Goal:
Develop MLPs that start small and grow adaptively during training, guided by internal signals indicating capacity bottlenecks or saturation. The aim is to improve sample efficiency, reduce compute costs, and maintain or improve generalization.
This framework uses internal diagnostics—such as mutual information, gradient norms, and activation dynamics—to decide when and how the model should expand during training.
Modern neural networks are typically overparameterized from the start—wasting compute and memory on capacity that may not be needed.
We propose a different principle:
Grow only when necessary.
This approach promises to:
- Save computation and memory during early training
- Adaptively match model complexity to data
- Provide interpretability via explicit growth triggers
- Which internal signals most reliably indicate capacity saturation?
- Does online model growth improve training efficiency or generalization?
- What growth strategies are most effective (depth-first, width-first, hybrid)?
- How should new neurons or layers be initialized to integrate seamlessly?

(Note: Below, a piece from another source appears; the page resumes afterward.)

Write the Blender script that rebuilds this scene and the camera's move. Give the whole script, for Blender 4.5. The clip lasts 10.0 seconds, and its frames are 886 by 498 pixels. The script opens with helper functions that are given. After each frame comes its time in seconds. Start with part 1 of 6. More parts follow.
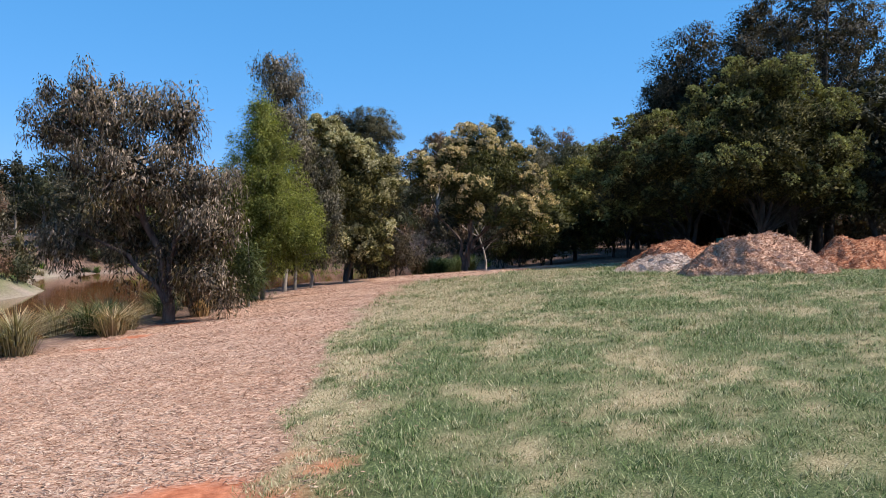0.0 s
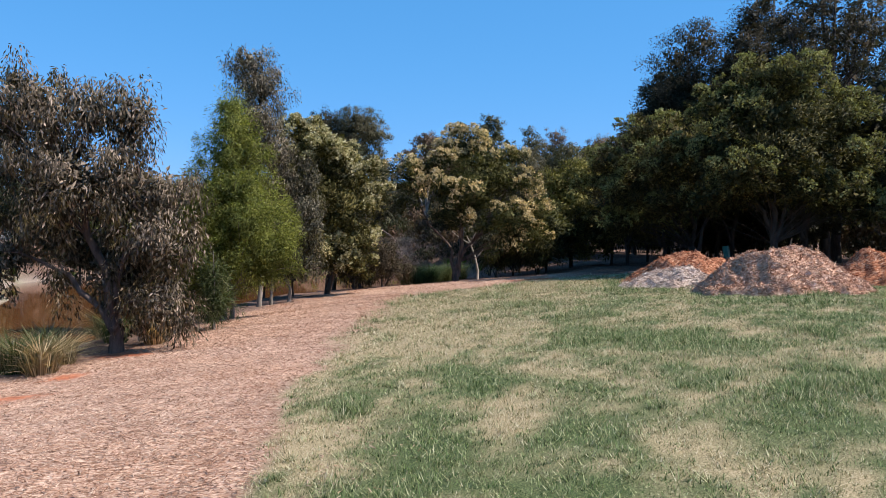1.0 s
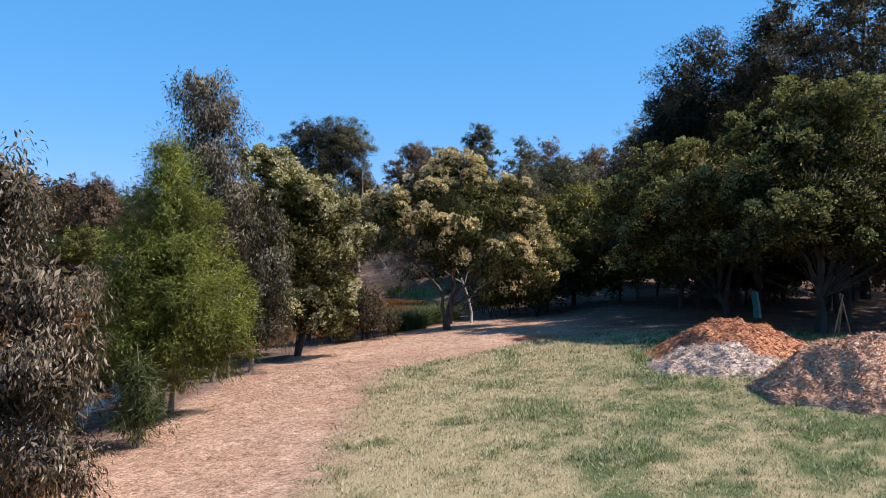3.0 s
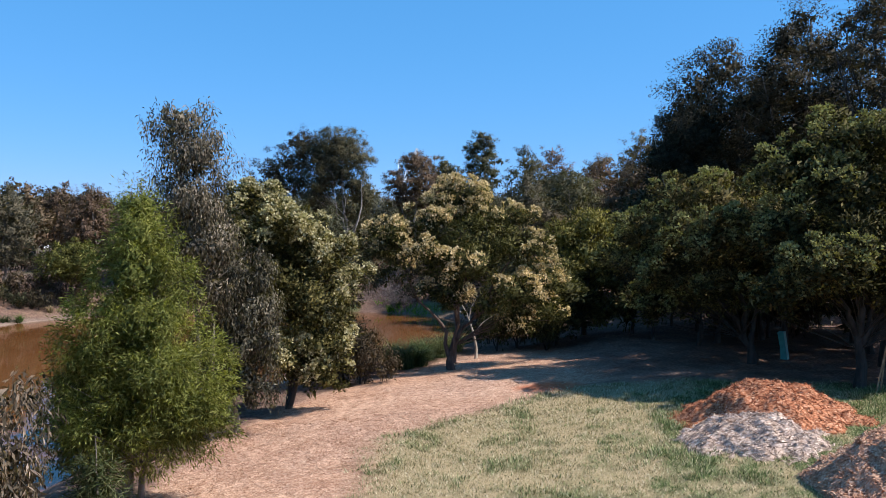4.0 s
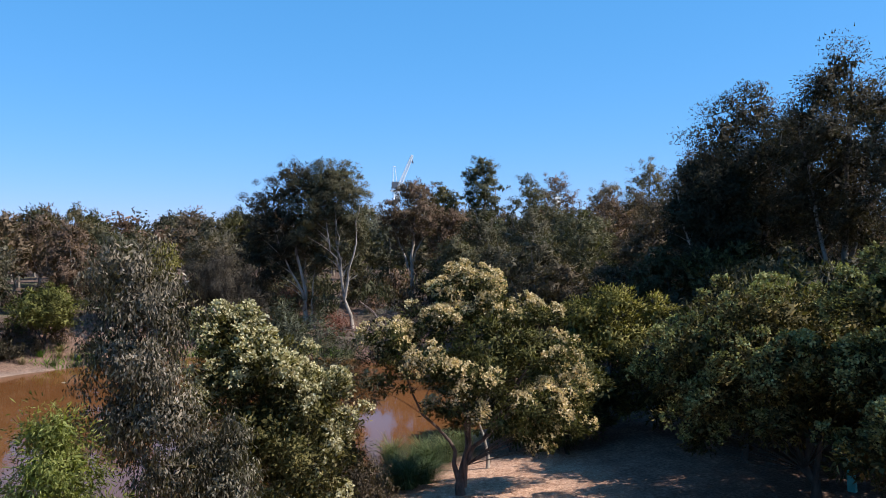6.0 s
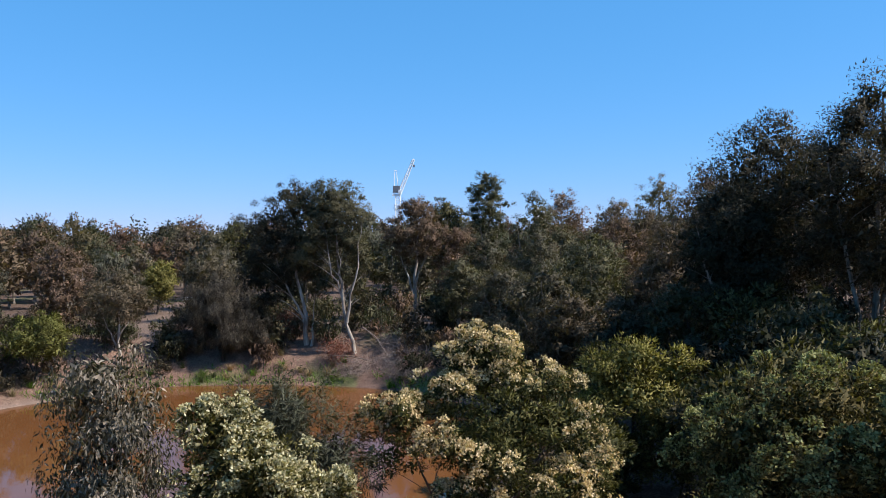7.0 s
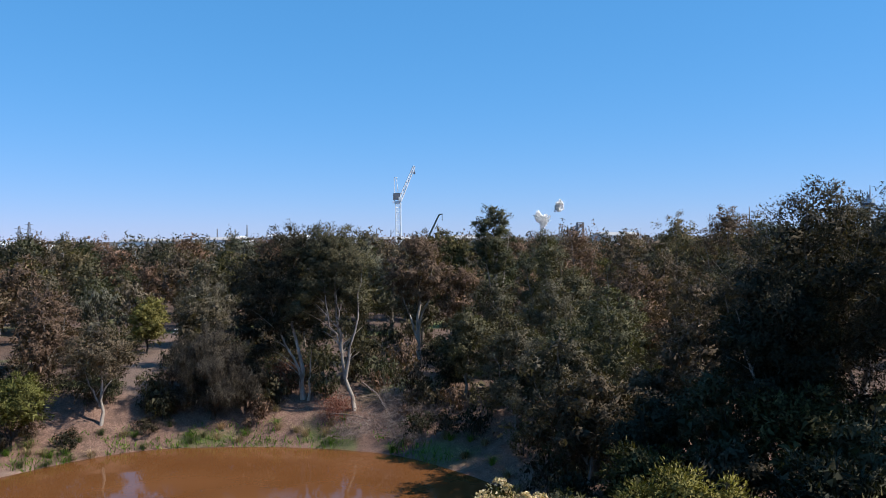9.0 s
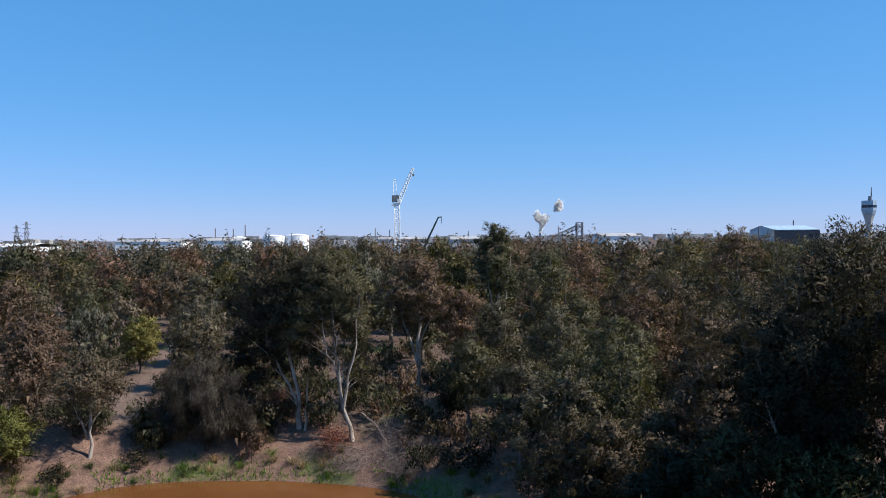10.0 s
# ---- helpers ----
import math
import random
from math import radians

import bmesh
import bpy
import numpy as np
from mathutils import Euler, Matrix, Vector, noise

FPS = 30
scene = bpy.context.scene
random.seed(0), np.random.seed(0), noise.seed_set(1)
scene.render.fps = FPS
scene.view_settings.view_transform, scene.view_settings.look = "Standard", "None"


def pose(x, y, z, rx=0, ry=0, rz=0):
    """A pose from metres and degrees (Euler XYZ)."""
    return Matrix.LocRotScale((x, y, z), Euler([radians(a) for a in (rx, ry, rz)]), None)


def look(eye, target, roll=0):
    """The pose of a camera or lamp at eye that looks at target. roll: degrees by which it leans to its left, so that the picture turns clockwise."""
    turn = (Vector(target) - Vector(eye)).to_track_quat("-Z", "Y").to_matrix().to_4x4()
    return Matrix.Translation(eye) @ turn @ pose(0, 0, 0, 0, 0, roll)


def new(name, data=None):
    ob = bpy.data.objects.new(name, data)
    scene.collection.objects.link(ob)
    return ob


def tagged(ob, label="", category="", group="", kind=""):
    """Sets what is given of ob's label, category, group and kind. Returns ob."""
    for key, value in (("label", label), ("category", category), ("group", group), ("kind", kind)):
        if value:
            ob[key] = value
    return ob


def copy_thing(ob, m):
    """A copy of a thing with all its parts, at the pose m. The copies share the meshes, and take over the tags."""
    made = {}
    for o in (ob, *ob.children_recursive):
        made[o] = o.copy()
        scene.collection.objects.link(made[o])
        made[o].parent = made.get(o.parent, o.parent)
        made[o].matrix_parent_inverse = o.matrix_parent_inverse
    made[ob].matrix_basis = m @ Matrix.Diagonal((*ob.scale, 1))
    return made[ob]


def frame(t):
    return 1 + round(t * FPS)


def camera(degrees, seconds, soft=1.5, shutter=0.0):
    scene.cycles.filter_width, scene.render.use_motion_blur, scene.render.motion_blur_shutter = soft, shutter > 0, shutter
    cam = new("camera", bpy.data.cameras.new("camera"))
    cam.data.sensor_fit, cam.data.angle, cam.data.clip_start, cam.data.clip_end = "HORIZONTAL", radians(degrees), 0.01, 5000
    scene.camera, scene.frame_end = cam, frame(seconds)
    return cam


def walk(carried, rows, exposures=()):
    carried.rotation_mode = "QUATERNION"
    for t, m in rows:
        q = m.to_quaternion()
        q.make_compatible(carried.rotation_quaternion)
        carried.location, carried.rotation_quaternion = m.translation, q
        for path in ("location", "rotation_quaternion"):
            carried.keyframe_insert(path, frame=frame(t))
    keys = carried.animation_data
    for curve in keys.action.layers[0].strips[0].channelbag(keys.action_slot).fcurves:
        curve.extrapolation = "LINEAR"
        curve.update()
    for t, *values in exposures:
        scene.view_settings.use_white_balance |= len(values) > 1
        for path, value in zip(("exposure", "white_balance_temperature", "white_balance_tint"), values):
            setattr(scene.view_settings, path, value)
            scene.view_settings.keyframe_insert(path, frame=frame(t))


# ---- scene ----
cam = camera(60.0, 10.0, 0.6)
METRES, EYE, TILT, LEAN, TURN = 28.0, 1.75, -0.55, 0.0, 0.0
ROWS = [
    (0.0, 0.0, 0.0, 0.0, 0.0, -0.0, 0.0),
    (0.5, 0.0006, 0.0422, 0.0065, -0.39, -0.01, 0.0),
    (1.0, 0.001, 0.084, 0.015, -0.76, -0.03, 0.01),
    (1.5, 0.0011, 0.1251, 0.0259, -1.11, -0.04, 0.03),
    (2.0, 0.0009, 0.1655, 0.0419, -1.42, -0.06, 0.07),
    (2.5, 0.0003, 0.2053, 0.0618, -1.71, -0.06, 0.09),
    (4.0, -0.0028, 0.3223, 0.1317, -1.72, -0.05, 0.13),
    (4.5, -0.0049, 0.3609, 0.1616, -1.79, -0.05, 0.16),
    (5.0, -0.0079, 0.3987, 0.1926, -1.94, -0.07, 0.19),
    (5.5, -0.0105, 0.4367, 0.227, -2.09, -0.07, 0.25),
    (7.0, -0.0231, 0.5553, 0.339, -2.05, -0.1, 0.43),
    (7.5, -0.0267, 0.5964, 0.3765, -2.0, -0.1, 0.42),
    (8.0, -0.0299, 0.6359, 0.4151, -2.08, -0.14, 0.41),
    (8.5, -0.0321, 0.6754, 0.4536, -2.06, -0.17, 0.43),
    (9.0, -0.0342, 0.715, 0.4933, -2.07, -0.24, 0.45),
    (9.5, -0.0365, 0.7553, 0.533, -2.13, -0.3, 0.45),
    (10.0, -0.0379, 0.7939, 0.5735, -2.17, -0.43, 0.47),
]
walk(cam, [(t, pose(0, 0, EYE, TILT, LEAN, TURN) @ pose(METRES * x, METRES * y, METRES * z, 90 + pitch, roll, yaw)) for t, x, y, z, yaw, pitch, roll in ROWS], [(0.0, 0.62), (5.5, 0.68), (7.5, 0.60), (10.0, 0.42)])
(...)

- Tasks: MNIST, Fashion-MNIST, Parity Task, flattened CIFAR-10
- Baselines: fixed-size MLPs, dropout, early stopping
- Ablations: growth trigger type (MI vs gradients), growth direction, init schemes
- A modular, extensible PyTorch codebase
- Built-in diagnostic toolkit
- Benchmark results and visualizations
- Draft paper summarizing methods and findings
Let the model grow only when it needs to.